In 1811, he attended worship at the Christian Church in Assonet, Massachusetts. In his memoirs, it is mentioned that this church had formerly been of the Baptist denomination, but had come in recent years into the Christian Connexion. He continued to preach in New Hampshire and Milan, New York until 1833. In September, 1833, he accepted the post of minister in the Assonet church. In 1835, his wife, Damaris, died, and was buried in the churchyard. She along with several others would later be moved to the Assonet Burying Ground when the church reduced the size of its cemetery.

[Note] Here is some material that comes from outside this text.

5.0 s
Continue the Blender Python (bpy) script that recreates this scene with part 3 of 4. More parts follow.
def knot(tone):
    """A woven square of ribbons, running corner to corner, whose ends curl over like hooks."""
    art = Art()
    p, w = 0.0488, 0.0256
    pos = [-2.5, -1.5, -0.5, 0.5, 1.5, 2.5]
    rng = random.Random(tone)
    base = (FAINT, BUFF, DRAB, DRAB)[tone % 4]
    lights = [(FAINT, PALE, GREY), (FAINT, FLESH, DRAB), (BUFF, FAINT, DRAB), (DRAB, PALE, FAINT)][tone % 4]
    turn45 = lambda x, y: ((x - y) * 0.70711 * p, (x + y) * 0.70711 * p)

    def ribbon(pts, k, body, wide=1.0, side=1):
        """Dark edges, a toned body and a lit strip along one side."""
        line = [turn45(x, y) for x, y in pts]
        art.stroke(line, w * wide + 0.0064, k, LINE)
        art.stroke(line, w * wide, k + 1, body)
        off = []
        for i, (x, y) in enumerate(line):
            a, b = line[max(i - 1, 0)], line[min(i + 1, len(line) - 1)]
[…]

Elder Jones left Assonet in early 1838, moving first to Portsmouth, New Hampshire and then Upton, Massachusetts. In 1839, he married Nancy F. Clark (also Clarke) of Nantucket, and in 1840 he removed from Upton to Exeter, New Hampshire. After his death in 1841, his funeral was conducted by the Rev. Elijah Shaw of Lowell.

==Writing==
Abner Jones wrote many hymns, and together with Elias Smith he published multiple hymnals for use in the Christian Churches. In 1807, at the request of others, he wrote his autobiography, "The Life and Experience, Travels and Preaching of Abner Jones." Almost half a century later, his son would use this book as the basis of his own book "Memoirs of Abner Jones."